▶ _Supplied material_
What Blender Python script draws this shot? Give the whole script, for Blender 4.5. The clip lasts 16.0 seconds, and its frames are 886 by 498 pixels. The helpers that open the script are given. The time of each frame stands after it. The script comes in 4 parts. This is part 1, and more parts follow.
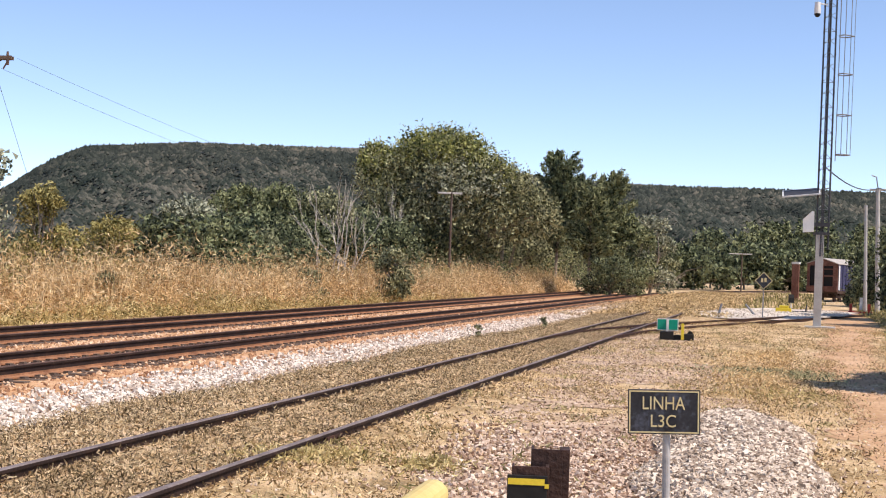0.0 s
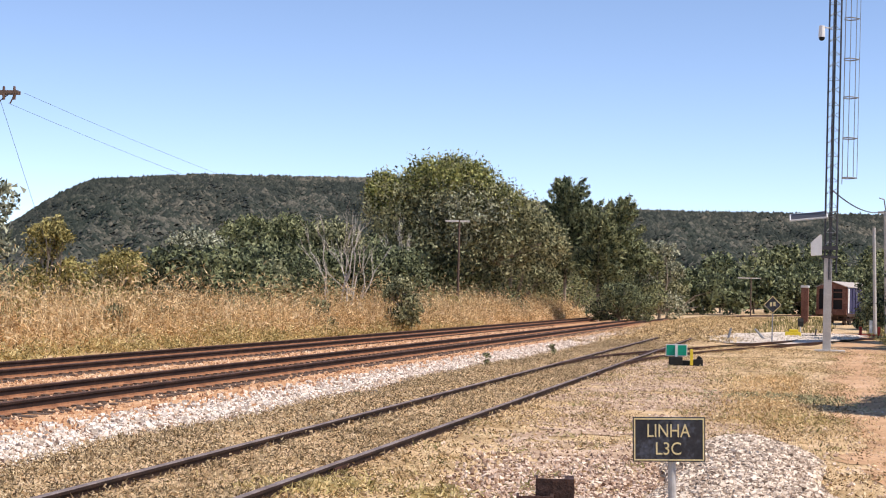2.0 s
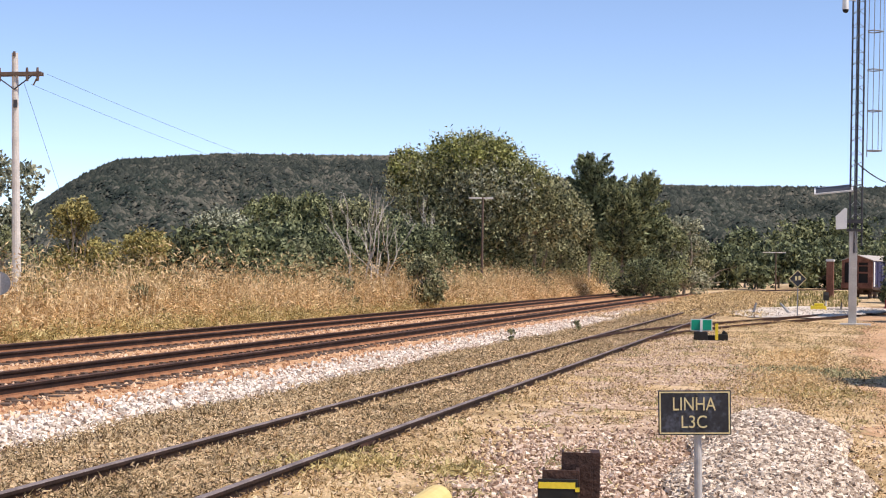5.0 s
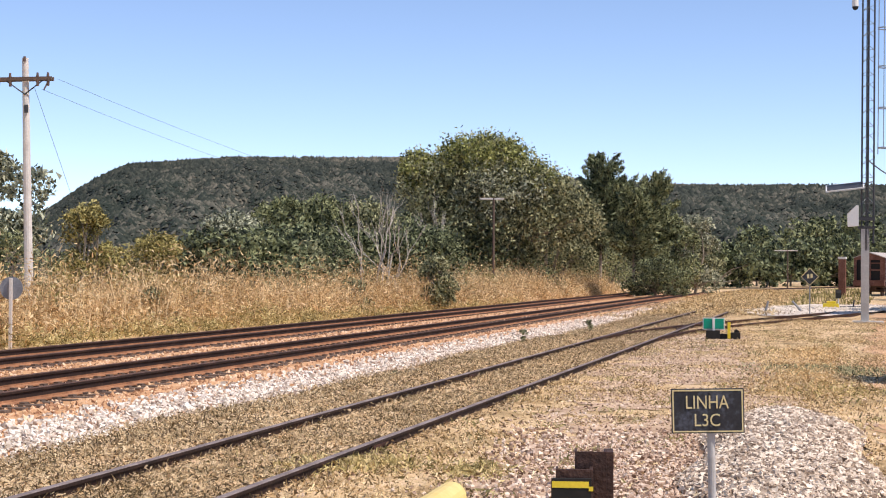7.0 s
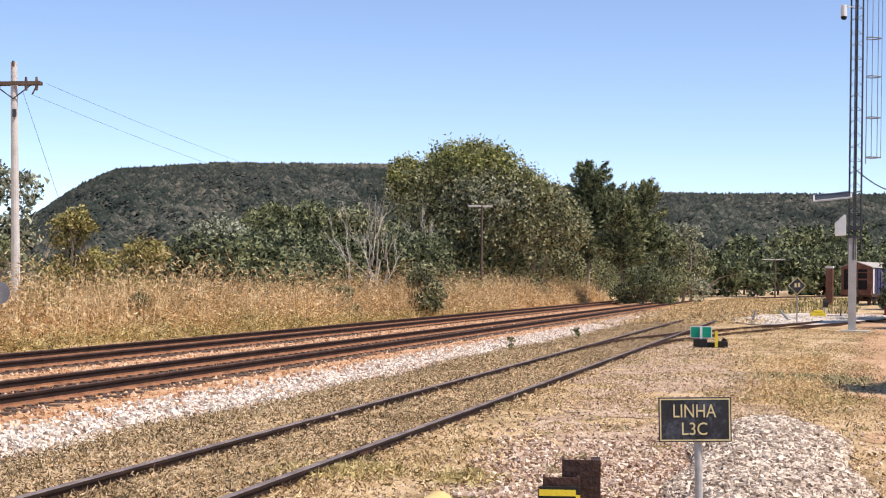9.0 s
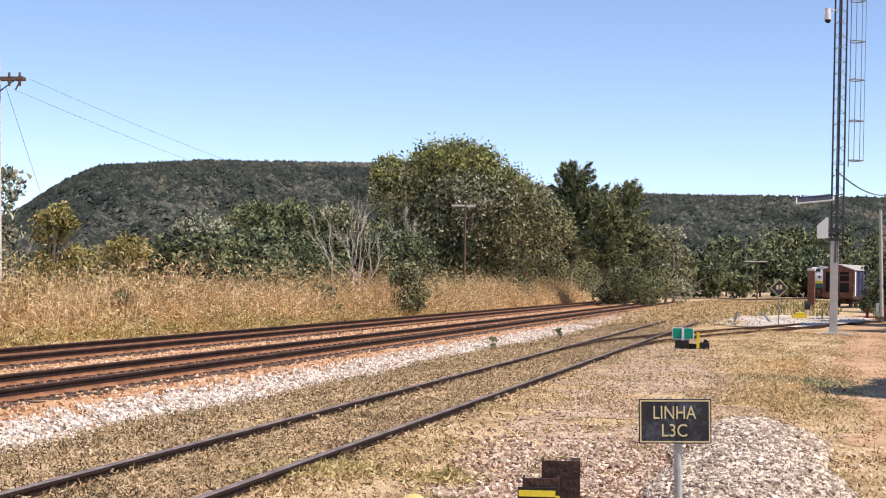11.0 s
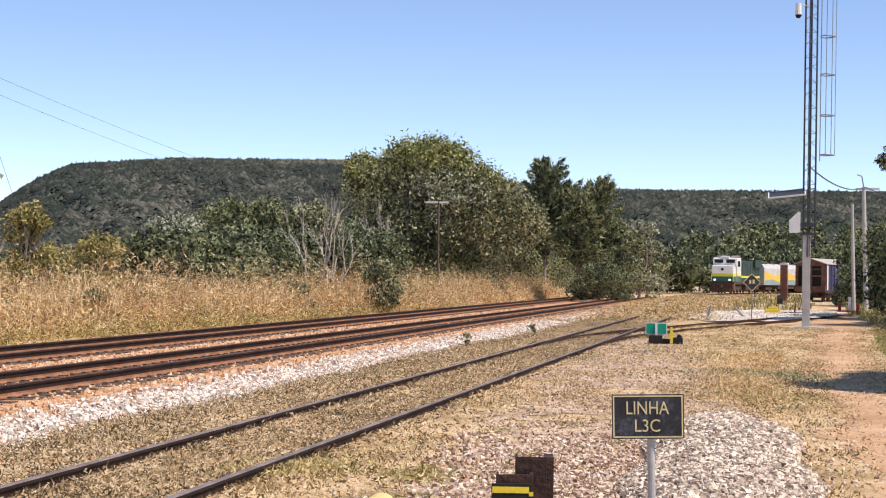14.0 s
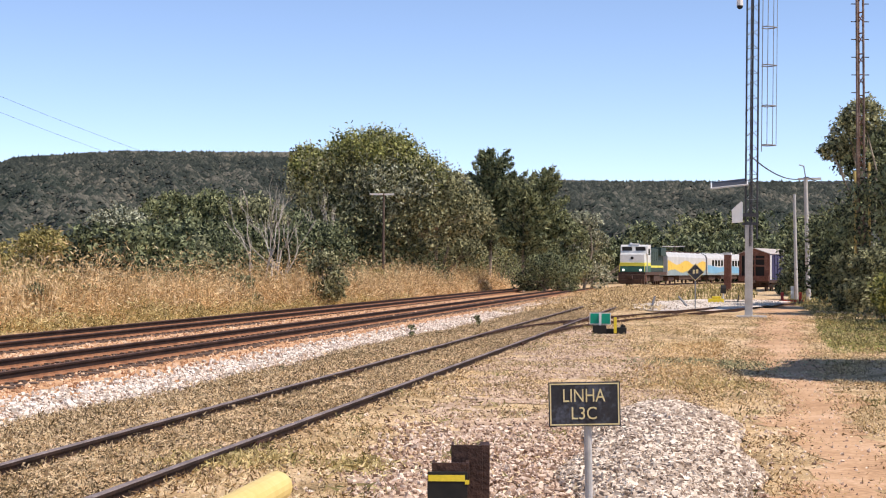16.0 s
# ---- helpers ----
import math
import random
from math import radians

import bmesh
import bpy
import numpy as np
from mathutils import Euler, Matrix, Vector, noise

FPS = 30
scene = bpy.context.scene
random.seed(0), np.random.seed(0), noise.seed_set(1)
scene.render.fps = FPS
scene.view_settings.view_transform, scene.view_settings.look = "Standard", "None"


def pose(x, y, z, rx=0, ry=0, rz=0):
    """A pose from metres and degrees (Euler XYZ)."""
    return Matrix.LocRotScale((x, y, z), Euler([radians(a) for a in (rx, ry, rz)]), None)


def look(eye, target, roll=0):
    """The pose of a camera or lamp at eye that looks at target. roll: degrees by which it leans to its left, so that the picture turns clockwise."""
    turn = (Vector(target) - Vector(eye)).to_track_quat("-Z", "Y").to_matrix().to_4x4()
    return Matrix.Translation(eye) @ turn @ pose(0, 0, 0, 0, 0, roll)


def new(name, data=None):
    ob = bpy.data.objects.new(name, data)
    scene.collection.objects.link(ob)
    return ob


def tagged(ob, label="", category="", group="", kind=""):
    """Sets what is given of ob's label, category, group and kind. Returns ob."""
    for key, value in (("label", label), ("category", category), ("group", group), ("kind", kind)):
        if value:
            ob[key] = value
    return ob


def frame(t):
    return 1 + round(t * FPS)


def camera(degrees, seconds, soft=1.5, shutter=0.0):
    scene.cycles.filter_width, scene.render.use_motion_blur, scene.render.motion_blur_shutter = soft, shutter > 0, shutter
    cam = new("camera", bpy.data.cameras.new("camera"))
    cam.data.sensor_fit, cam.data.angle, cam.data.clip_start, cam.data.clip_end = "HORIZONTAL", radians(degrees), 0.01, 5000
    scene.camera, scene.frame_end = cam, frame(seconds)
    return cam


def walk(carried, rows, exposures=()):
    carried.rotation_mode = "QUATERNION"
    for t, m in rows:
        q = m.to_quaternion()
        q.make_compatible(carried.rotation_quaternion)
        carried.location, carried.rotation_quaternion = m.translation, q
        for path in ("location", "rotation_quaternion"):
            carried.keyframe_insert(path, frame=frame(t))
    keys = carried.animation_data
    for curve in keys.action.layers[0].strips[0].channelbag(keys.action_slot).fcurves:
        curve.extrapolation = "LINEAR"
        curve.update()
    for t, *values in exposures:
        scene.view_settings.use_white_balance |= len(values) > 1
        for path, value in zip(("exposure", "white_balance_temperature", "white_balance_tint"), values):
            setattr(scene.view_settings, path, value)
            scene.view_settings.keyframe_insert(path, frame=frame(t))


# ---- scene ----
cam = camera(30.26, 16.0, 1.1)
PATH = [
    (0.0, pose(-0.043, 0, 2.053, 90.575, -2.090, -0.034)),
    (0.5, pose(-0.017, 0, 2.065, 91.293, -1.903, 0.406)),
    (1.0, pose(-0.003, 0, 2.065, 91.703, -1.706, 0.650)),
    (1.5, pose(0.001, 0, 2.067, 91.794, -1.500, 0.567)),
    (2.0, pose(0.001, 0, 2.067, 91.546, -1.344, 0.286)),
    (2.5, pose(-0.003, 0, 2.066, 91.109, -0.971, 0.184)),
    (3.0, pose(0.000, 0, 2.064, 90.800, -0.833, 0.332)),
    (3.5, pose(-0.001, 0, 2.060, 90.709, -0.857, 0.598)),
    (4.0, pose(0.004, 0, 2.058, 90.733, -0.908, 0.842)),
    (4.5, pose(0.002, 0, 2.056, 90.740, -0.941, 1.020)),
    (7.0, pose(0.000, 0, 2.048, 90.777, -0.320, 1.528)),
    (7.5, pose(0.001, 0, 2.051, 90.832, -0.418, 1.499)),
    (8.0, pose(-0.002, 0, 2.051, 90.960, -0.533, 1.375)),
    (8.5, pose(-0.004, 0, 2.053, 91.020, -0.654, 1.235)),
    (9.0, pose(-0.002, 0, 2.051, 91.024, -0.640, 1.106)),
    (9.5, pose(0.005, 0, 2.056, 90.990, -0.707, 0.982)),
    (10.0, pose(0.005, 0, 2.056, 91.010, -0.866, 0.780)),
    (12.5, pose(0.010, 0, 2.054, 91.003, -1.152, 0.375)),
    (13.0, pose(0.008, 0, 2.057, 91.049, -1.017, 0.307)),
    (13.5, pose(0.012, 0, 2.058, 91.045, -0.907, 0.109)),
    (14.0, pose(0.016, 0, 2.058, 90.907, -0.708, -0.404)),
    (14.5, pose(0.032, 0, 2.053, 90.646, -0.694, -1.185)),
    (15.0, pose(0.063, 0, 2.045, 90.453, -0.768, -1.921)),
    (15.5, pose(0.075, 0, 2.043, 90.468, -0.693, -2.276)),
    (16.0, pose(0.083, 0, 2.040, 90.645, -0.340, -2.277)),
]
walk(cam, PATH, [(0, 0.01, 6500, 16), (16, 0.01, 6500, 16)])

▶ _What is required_
Omit any images, then output the listing exactly.

▶ _Solution for this problem_
What Blender Python script draws this shot? Give the whole script, for Blender 4.5. The clip lasts 16.0 seconds, and its frames are 886 by 498 pixels. The helpers that open the script are given. The time of each frame stands after it. The script comes in 4 parts. This is part 1, and more parts follow.
0.0 s
2.0 s
5.0 s
7.0 s
9.0 s
11.0 s
14.0 s
16.0 s
# ---- helpers ----
import math
import random
from math import radians

import bmesh
import bpy
import numpy as np
from mathutils import Euler, Matrix, Vector, noise

FPS = 30
scene = bpy.context.scene
random.seed(0), np.random.seed(0), noise.seed_set(1)
scene.render.fps = FPS
scene.view_settings.view_transform, scene.view_settings.look = "Standard", "None"


def pose(x, y, z, rx=0, ry=0, rz=0):
    """A pose from metres and degrees (Euler XYZ)."""
    return Matrix.LocRotScale((x, y, z), Euler([radians(a) for a in (rx, ry, rz)]), None)


def look(eye, target, roll=0):
    """The pose of a camera or lamp at eye that looks at target. roll: degrees by which it leans to its left, so that the picture turns clockwise."""
    turn = (Vector(target) - Vector(eye)).to_track_quat("-Z", "Y").to_matrix().to_4x4()
    return Matrix.Translation(eye) @ turn @ pose(0, 0, 0, 0, 0, roll)


def new(name, data=None):
    ob = bpy.data.objects.new(name, data)
    scene.collection.objects.link(ob)
    return ob


def tagged(ob, label="", category="", group="", kind=""):
    """Sets what is given of ob's label, category, group and kind. Returns ob."""
    for key, value in (("label", label), ("category", category), ("group", group), ("kind", kind)):
        if value:
            ob[key] = value
    return ob


def frame(t):
    return 1 + round(t * FPS)


def camera(degrees, seconds, soft=1.5, shutter=0.0):
    scene.cycles.filter_width, scene.render.use_motion_blur, scene.render.motion_blur_shutter = soft, shutter > 0, shutter
    cam = new("camera", bpy.data.cameras.new("camera"))
    cam.data.sensor_fit, cam.data.angle, cam.data.clip_start, cam.data.clip_end = "HORIZONTAL", radians(degrees), 0.01, 5000
    scene.camera, scene.frame_end = cam, frame(seconds)
    return cam


def walk(carried, rows, exposures=()):
    carried.rotation_mode = "QUATERNION"
    for t, m in rows:
        q = m.to_quaternion()
        q.make_compatible(carried.rotation_quaternion)
        carried.location, carried.rotation_quaternion = m.translation, q
        for path in ("location", "rotation_quaternion"):
            carried.keyframe_insert(path, frame=frame(t))
    keys = carried.animation_data
    for curve in keys.action.layers[0].strips[0].channelbag(keys.action_slot).fcurves:
        curve.extrapolation = "LINEAR"
        curve.update()
    for t, *values in exposures:
        scene.view_settings.use_white_balance |= len(values) > 1
        for path, value in zip(("exposure", "white_balance_temperature", "white_balance_tint"), values):
            setattr(scene.view_settings, path, value)
            scene.view_settings.keyframe_insert(path, frame=frame(t))


# ---- scene ----
cam = camera(30.26, 16.0, 1.1)
PATH = [
    (0.0, pose(-0.043, 0, 2.053, 90.575, -2.090, -0.034)),
    (0.5, pose(-0.017, 0, 2.065, 91.293, -1.903, 0.406)),
    (1.0, pose(-0.003, 0, 2.065, 91.703, -1.706, 0.650)),
    (1.5, pose(0.001, 0, 2.067, 91.794, -1.500, 0.567)),
    (2.0, pose(0.001, 0, 2.067, 91.546, -1.344, 0.286)),
    (2.5, pose(-0.003, 0, 2.066, 91.109, -0.971, 0.184)),
    (3.0, pose(0.000, 0, 2.064, 90.800, -0.833, 0.332)),
    (3.5, pose(-0.001, 0, 2.060, 90.709, -0.857, 0.598)),
    (4.0, pose(0.004, 0, 2.058, 90.733, -0.908, 0.842)),
    (4.5, pose(0.002, 0, 2.056, 90.740, -0.941, 1.020)),
    (7.0, pose(0.000, 0, 2.048, 90.777, -0.320, 1.528)),
    (7.5, pose(0.001, 0, 2.051, 90.832, -0.418, 1.499)),
    (8.0, pose(-0.002, 0, 2.051, 90.960, -0.533, 1.375)),
    (8.5, pose(-0.004, 0, 2.053, 91.020, -0.654, 1.235)),
    (9.0, pose(-0.002, 0, 2.051, 91.024, -0.640, 1.106)),
    (9.5, pose(0.005, 0, 2.056, 90.990, -0.707, 0.982)),
    (10.0, pose(0.005, 0, 2.056, 91.010, -0.866, 0.780)),
    (12.5, pose(0.010, 0, 2.054, 91.003, -1.152, 0.375)),
    (13.0, pose(0.008, 0, 2.057, 91.049, -1.017, 0.307)),
    (13.5, pose(0.012, 0, 2.058, 91.045, -0.907, 0.109)),
    (14.0, pose(0.016, 0, 2.058, 90.907, -0.708, -0.404)),
    (14.5, pose(0.032, 0, 2.053, 90.646, -0.694, -1.185)),
    (15.0, pose(0.063, 0, 2.045, 90.453, -0.768, -1.921)),
    (15.5, pose(0.075, 0, 2.043, 90.468, -0.693, -2.276)),
    (16.0, pose(0.083, 0, 2.040, 90.645, -0.340, -2.277)),
]
walk(cam, PATH, [(0, 0.01, 6500, 16), (16, 0.01, 6500, 16)])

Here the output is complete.